“Non sempre ciò che vien dopo è progresso“, diceva Alessandro Manzoni.
E in effetti sembra essere l’equivoco narrativo che caratterizza il nostro tempo: la differenza percepita tra progresso umano e progresso tecnico. Portando i discorsi a livello pratico, non sempre ciò che è digitale è necessariamente progresso.
Per questo Martina Pastorelli, giornalista, crede sia necessario riflettere sul ruolo di strumenti digitali come il Green Pass dell’era Covid.
Proprio su di lui c’è un chiarimento importante: “E’ fatto per rimanere“. Vediamo infatti negli ultimi giorni parlare di una sorta di “Green Pass Mondiale” proposto dall’Organizzazione Mondiale della Sanità.

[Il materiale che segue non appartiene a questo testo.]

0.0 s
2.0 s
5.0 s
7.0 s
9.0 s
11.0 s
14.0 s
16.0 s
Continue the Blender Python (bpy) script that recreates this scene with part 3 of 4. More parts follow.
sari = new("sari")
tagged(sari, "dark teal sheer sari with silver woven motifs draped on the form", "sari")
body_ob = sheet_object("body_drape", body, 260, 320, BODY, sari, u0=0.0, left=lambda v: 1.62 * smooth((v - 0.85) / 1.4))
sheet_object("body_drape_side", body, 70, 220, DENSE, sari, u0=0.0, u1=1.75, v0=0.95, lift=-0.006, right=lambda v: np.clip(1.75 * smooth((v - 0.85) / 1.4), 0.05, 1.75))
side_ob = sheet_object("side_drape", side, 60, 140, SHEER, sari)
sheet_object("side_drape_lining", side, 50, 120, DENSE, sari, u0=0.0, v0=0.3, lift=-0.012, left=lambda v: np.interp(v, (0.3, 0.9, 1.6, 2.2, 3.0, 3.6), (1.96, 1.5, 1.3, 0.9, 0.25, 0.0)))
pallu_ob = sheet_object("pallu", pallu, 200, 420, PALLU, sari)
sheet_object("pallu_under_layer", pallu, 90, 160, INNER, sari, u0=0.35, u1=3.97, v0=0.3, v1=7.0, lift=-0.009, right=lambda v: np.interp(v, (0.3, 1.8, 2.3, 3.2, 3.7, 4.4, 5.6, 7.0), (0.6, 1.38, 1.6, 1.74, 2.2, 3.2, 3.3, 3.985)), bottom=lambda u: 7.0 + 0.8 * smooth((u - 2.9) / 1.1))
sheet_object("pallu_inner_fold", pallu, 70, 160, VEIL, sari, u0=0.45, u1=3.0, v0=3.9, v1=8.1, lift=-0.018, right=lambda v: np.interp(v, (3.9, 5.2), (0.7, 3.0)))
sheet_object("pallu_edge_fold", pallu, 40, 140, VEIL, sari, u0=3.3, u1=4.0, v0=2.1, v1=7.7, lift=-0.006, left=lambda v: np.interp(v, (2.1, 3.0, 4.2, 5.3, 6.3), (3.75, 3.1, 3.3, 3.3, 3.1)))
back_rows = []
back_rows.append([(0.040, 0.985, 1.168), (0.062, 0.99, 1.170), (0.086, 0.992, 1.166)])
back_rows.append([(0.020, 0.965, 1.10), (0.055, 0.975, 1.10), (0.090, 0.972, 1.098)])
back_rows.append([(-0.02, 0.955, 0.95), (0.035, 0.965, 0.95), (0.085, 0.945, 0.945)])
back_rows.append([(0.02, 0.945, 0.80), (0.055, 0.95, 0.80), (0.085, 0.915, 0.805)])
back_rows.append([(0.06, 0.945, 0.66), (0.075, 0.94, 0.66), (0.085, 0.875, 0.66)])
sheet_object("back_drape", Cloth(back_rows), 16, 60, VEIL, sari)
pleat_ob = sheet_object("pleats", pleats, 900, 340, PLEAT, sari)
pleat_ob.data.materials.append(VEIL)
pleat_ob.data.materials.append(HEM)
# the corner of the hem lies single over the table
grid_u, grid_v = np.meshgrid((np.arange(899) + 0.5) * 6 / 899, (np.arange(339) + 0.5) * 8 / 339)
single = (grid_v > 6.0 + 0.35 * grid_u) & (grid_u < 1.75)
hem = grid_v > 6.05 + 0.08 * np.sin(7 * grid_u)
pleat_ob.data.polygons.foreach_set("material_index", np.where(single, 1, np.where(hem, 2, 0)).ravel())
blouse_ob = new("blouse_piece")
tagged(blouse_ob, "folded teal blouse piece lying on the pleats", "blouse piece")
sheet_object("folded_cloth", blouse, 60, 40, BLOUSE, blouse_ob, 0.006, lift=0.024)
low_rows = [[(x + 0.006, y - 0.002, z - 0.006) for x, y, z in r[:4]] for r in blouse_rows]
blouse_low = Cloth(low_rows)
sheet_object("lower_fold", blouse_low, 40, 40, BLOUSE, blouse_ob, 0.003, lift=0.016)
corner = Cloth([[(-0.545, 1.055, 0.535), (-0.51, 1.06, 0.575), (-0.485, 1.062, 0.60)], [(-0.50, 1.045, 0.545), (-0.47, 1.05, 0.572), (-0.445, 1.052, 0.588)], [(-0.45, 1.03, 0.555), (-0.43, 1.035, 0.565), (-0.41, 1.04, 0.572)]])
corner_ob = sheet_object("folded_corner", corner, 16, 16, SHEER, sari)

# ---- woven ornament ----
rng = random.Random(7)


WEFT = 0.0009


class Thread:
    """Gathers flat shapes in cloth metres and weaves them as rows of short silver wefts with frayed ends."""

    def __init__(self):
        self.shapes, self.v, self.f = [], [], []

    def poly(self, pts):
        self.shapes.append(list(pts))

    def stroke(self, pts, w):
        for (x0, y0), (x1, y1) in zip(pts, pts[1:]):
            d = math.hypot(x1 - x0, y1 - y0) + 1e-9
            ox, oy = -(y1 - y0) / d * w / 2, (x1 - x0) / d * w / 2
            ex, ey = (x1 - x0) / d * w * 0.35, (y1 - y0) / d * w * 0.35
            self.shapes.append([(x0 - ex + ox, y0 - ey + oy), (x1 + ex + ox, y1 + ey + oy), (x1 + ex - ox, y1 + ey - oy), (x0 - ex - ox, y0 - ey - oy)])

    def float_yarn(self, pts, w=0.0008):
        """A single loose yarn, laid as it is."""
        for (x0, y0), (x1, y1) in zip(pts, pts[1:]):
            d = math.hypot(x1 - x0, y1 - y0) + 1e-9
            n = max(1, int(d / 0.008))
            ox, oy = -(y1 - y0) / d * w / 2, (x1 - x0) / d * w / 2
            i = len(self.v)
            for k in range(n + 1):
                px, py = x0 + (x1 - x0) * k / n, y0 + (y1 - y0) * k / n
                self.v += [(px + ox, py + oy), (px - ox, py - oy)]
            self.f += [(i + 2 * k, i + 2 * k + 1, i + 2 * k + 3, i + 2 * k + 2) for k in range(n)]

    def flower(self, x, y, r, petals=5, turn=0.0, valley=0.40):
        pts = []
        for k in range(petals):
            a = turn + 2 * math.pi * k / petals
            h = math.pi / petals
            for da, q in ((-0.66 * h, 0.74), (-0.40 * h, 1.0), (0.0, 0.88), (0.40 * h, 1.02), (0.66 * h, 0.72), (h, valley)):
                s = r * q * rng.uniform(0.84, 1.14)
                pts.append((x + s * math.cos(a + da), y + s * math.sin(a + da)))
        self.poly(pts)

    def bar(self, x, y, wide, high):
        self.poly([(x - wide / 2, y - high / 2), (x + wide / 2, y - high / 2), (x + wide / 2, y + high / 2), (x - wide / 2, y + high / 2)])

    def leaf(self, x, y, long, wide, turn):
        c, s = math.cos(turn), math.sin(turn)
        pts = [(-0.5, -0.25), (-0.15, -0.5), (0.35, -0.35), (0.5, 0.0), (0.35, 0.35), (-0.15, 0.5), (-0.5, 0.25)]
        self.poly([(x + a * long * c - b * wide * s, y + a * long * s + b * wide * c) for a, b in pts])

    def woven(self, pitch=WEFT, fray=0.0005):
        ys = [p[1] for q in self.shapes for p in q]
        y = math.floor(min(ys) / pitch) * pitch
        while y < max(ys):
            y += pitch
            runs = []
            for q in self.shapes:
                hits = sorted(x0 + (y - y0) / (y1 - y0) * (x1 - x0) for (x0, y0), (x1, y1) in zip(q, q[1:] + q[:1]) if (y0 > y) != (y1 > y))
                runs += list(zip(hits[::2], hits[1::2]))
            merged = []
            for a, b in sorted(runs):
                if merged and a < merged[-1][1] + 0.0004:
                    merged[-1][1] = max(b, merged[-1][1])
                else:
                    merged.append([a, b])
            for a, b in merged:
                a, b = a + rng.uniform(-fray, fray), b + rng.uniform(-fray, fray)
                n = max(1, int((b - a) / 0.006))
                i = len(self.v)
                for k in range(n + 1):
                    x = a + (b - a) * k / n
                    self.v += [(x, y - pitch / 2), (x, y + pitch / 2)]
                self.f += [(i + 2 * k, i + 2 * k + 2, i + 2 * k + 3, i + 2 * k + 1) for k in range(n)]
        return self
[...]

Con la promessa di eliminare scartoffie e quant’altro, quello che dovrebbe essere il nuovo strumento di identità digitale è presentato dalle istituzioni europee nel migliore dei modi.
Intanto un’innumerevole quantità di dati personali potrebbe venir raccolta e inserita in grandi server. E nell’ambito delle notizie sul dossieraggio una spontanea riflessione è d’obbligo. Ne abbiamo parlato in diretta a Un Giorno Speciale.
“Ci sono tre eventi che vedono l’Italia coinvolta” – spiega la giornalista.
“A febbraio 2020, quindi prima che venisse ufficialmente dichiarata la pandemia, Bruxelles aveva pubblicato un documento strategico che si intitolava ‘Plasmare il futuro digitale dell’Europa’, e che prevedeva il ricorso ad una identità elettronica pubblica universalmente accettata.
A marzo 2021 la Commissione europea aveva rilasciato il piano digitale del prossimo decennio, il 2030 Digital Compass.
Nessuno ha fatto una piega. Questo trasforma gli Stati in erogatori di servizi e i cittadini in utenti.
Cambia completamente il nostro status“.
“Terzo fatto, sul quale non mi risulta che l’Italia abbia mai preso ufficialmente posizione contraria, a novembre 2022 il G20 di Bali ha approvato l’introduzione di passaporti vaccinali e identità digitali globali. Sono carte firmate, accordi a cui si è aderito“.
Il resto, decreti legge e dichiarazioni, non basterebbero a tirarci fuori dallo scenario descritto da Pastorelli.
In verità, anzi, un DDL del 2 marzo sembra confermare l’utilizzo futuro di strumenti simil-certificazione verde.